◆ **Aim of the task**:
Search the data for the word "carried" and copy every line that contains it.

◆ **Recorded information**:
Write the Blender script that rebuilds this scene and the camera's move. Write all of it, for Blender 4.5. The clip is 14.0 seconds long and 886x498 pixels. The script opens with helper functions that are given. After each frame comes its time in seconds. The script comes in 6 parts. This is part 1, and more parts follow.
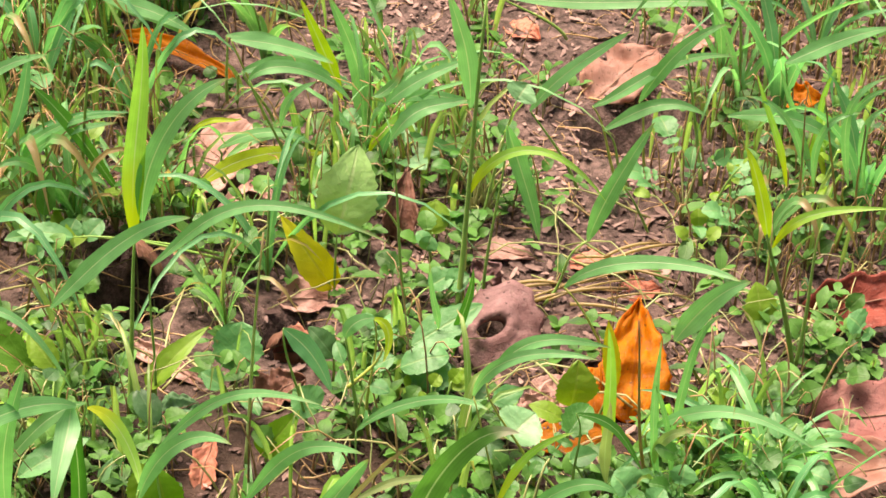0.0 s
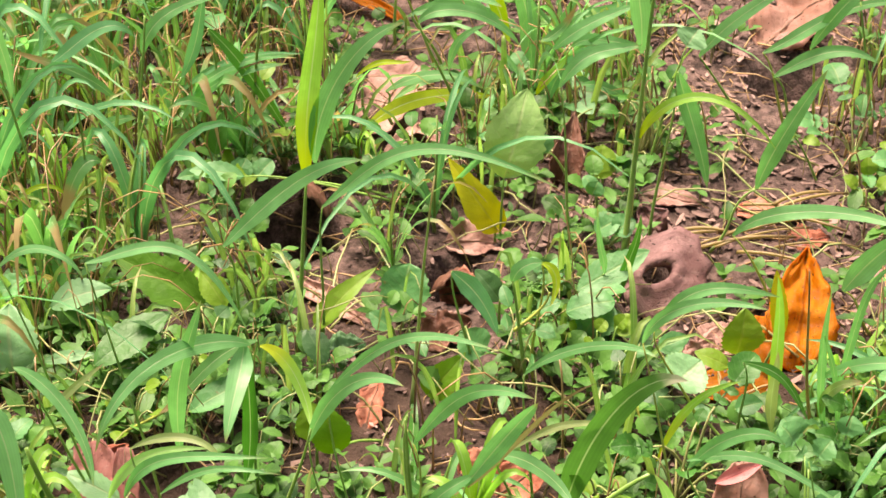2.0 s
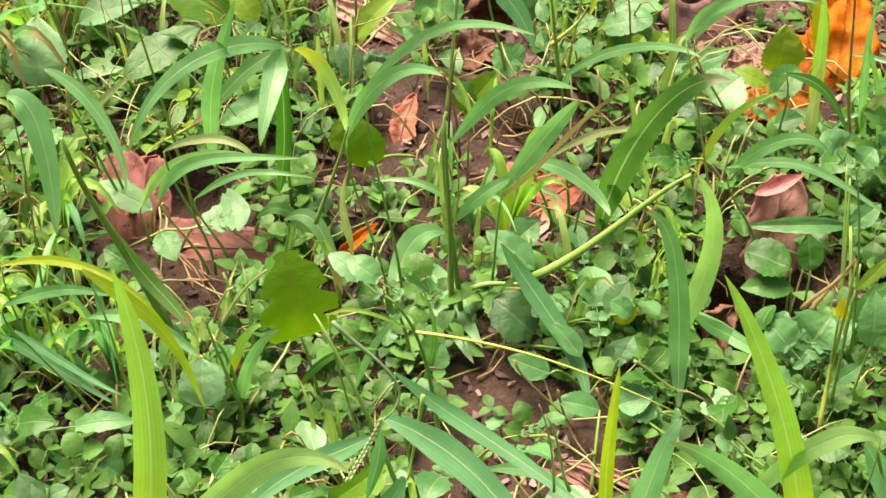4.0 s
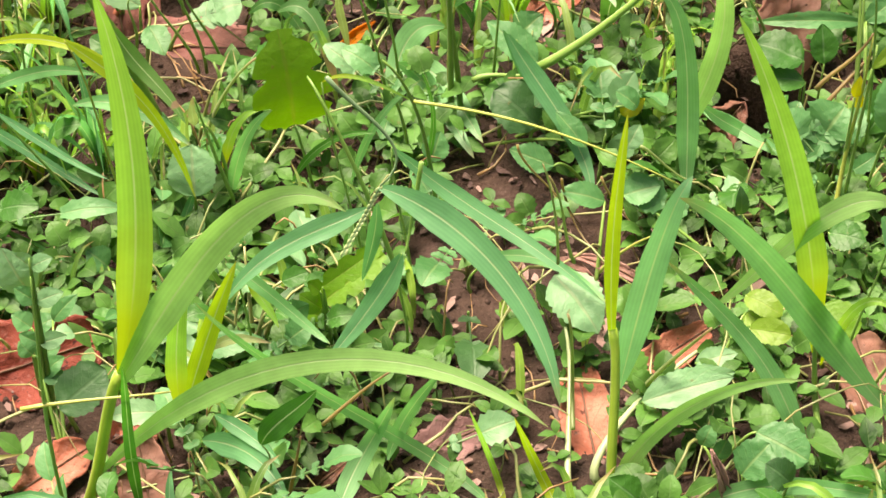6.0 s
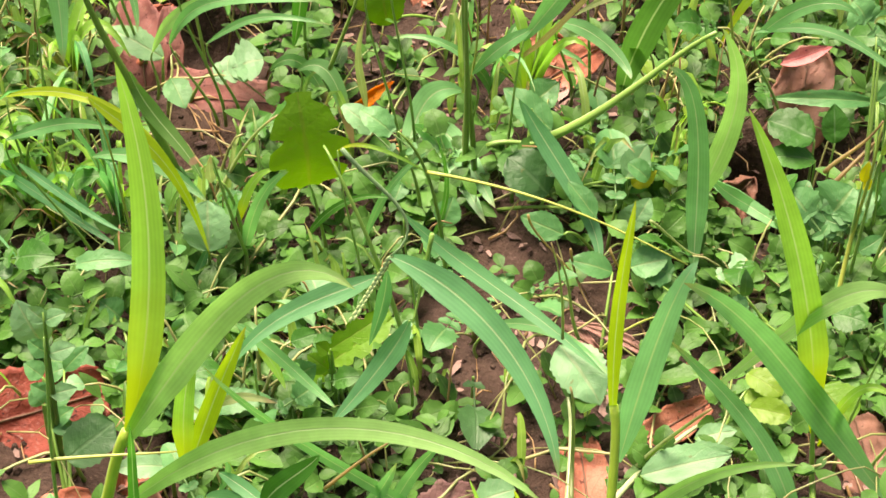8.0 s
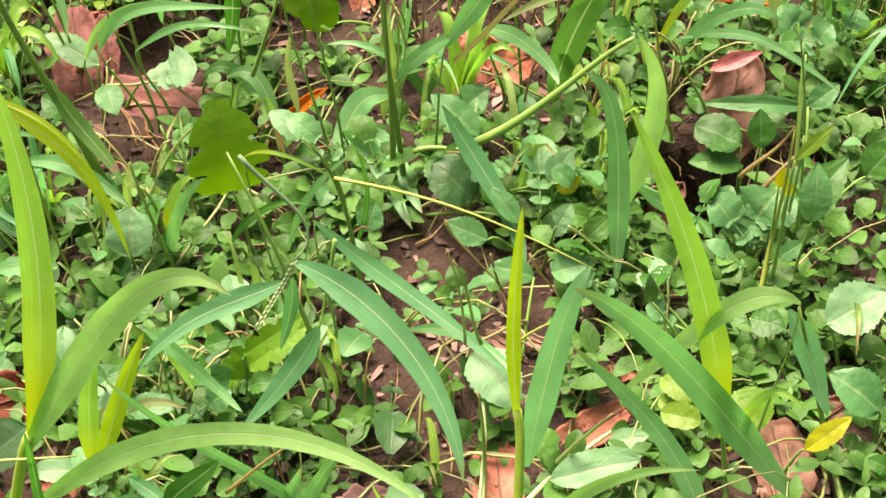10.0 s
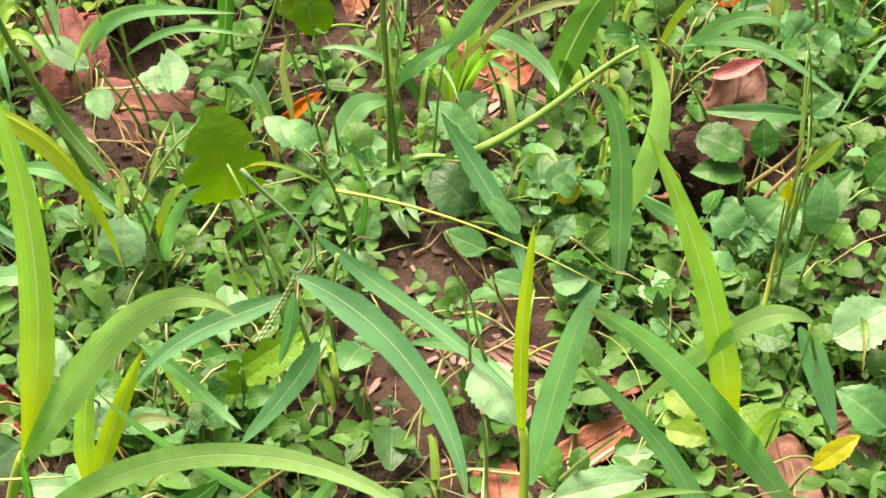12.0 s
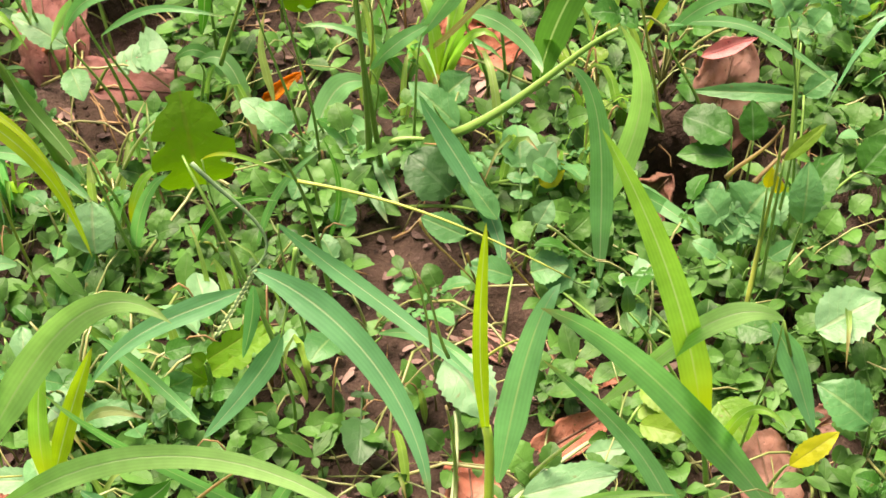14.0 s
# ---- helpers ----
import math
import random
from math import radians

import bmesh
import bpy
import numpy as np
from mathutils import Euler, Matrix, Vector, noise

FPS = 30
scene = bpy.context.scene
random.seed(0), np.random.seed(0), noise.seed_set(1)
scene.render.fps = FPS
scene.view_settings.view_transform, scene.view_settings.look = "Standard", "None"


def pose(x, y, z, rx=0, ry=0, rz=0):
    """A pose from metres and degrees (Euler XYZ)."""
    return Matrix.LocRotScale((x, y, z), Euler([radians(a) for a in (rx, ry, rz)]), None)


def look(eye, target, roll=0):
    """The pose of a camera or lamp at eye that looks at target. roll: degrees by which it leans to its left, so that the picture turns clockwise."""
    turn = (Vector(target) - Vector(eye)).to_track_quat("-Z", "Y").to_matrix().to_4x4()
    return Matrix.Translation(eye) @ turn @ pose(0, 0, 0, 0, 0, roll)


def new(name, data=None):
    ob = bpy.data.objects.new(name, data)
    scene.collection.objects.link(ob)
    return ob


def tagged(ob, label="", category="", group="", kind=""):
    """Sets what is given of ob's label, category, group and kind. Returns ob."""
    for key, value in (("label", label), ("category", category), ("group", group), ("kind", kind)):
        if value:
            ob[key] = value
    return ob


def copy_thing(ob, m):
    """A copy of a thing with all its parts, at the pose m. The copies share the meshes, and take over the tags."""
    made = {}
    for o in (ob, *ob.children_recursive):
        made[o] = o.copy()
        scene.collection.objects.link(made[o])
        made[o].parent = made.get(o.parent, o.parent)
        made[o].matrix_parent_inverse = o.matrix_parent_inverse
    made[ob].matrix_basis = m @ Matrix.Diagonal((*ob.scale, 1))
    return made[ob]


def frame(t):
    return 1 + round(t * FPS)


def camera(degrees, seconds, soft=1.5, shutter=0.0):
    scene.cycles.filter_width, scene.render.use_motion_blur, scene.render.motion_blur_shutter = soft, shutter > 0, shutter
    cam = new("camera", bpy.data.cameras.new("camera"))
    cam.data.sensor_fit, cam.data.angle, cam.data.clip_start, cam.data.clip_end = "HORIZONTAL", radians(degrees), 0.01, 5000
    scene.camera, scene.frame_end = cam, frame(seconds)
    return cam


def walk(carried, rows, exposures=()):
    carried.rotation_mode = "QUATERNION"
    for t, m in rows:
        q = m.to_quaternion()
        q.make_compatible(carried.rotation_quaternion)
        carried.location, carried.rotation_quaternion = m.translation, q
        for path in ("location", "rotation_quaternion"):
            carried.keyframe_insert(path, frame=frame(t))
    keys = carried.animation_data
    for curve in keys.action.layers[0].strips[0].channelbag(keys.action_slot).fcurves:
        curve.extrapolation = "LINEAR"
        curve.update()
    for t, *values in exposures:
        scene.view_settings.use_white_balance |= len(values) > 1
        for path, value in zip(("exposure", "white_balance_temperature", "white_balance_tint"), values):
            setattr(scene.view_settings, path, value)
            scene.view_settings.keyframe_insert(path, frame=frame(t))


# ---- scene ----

◆ **Exercise output**:
def walk(carried, rows, exposures=()):
    carried.rotation_mode = "QUATERNION"
        q.make_compatible(carried.rotation_quaternion)
        carried.location, carried.rotation_quaternion = m.translation, q
            carried.keyframe_insert(path, frame=frame(t))
    keys = carried.animation_data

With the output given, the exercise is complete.